Given information:
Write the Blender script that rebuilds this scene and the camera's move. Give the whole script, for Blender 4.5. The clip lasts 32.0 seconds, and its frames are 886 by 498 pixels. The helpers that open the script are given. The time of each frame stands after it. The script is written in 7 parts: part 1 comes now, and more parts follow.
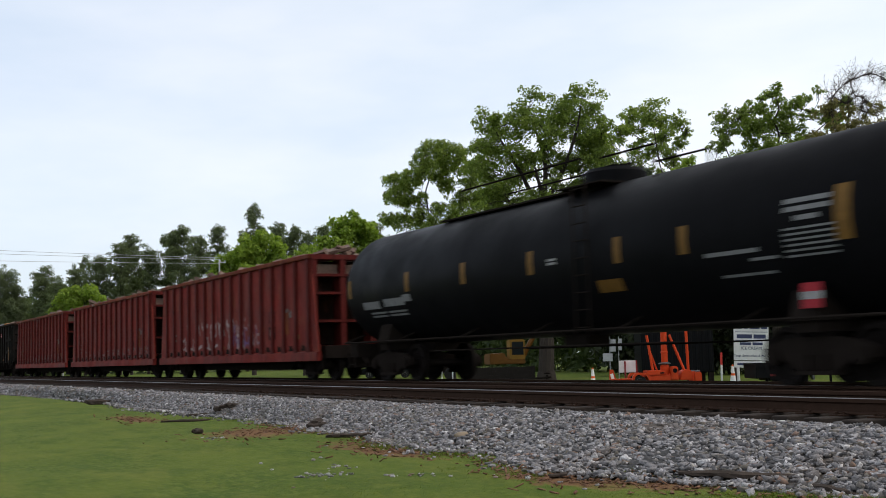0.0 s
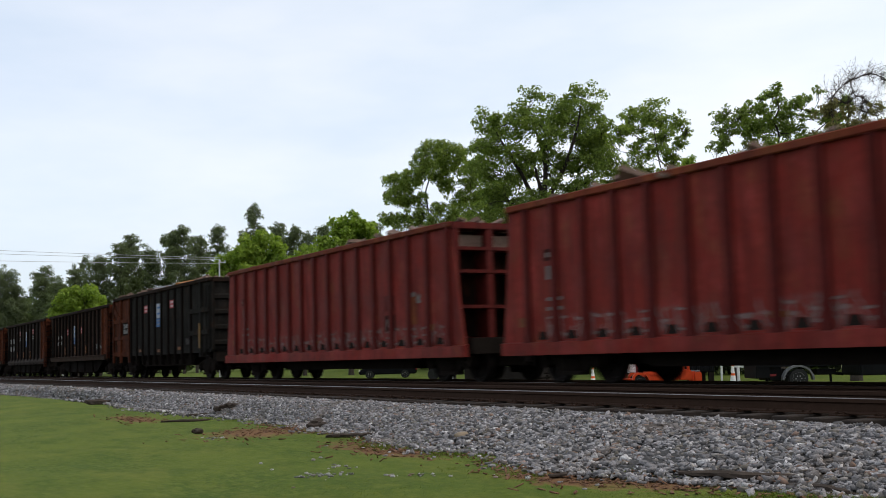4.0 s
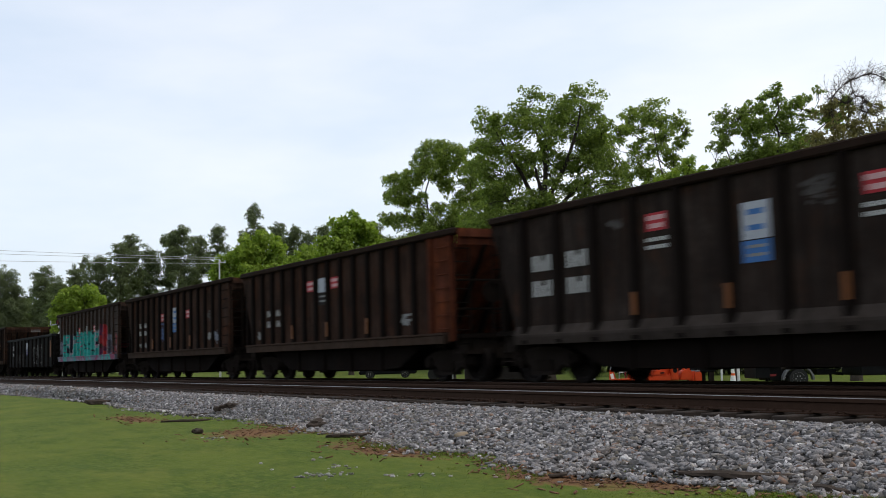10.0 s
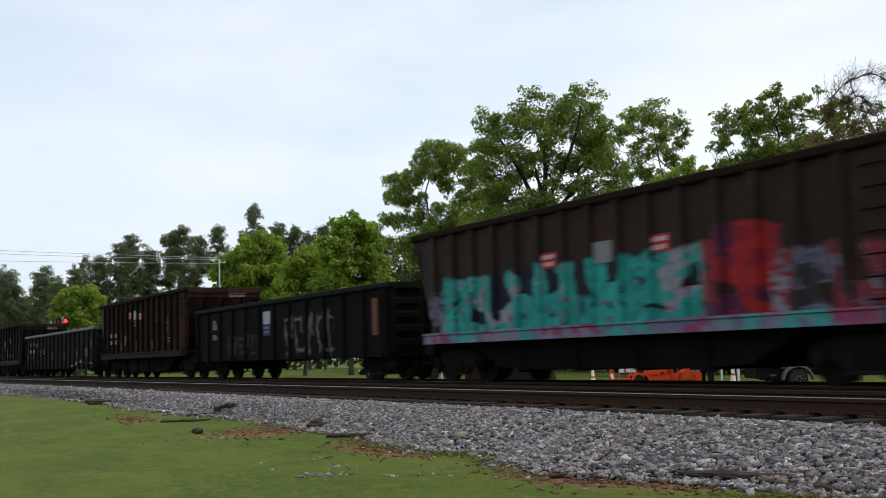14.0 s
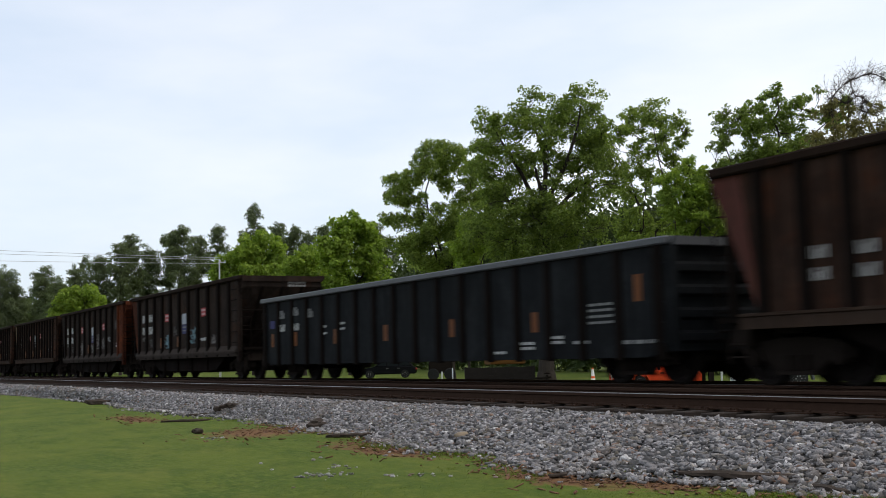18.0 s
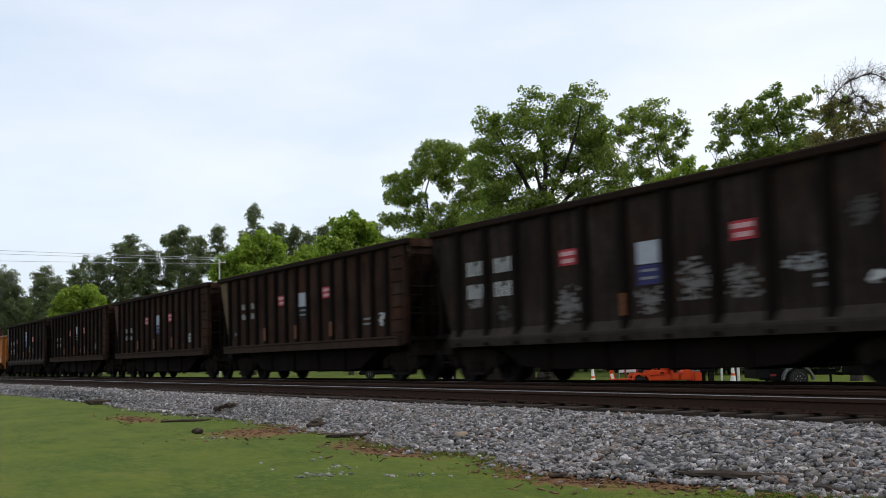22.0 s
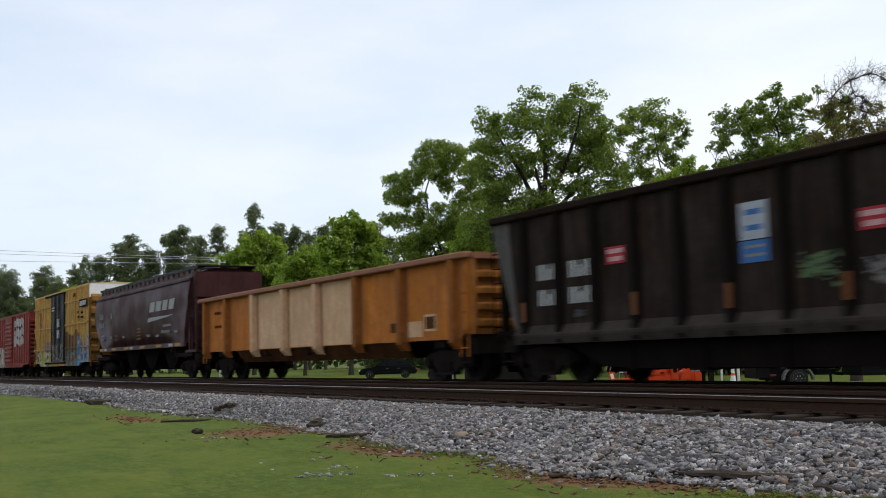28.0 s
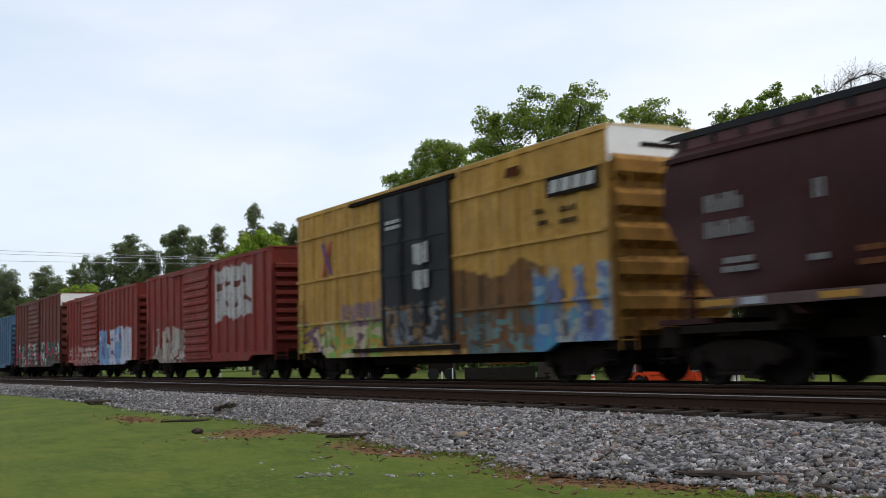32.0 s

Stated exercise: Return to the listing above and set it down exactly, leaving out its pictures.

Correct answer:
Write the Blender script that rebuilds this scene and the camera's move. Give the whole script, for Blender 4.5. The clip lasts 32.0 seconds, and its frames are 886 by 498 pixels. The helpers that open the script are given. The time of each frame stands after it. The script is written in 7 parts: part 1 comes now, and more parts follow.
0.0 s
4.0 s
10.0 s
14.0 s
18.0 s
22.0 s
28.0 s
32.0 s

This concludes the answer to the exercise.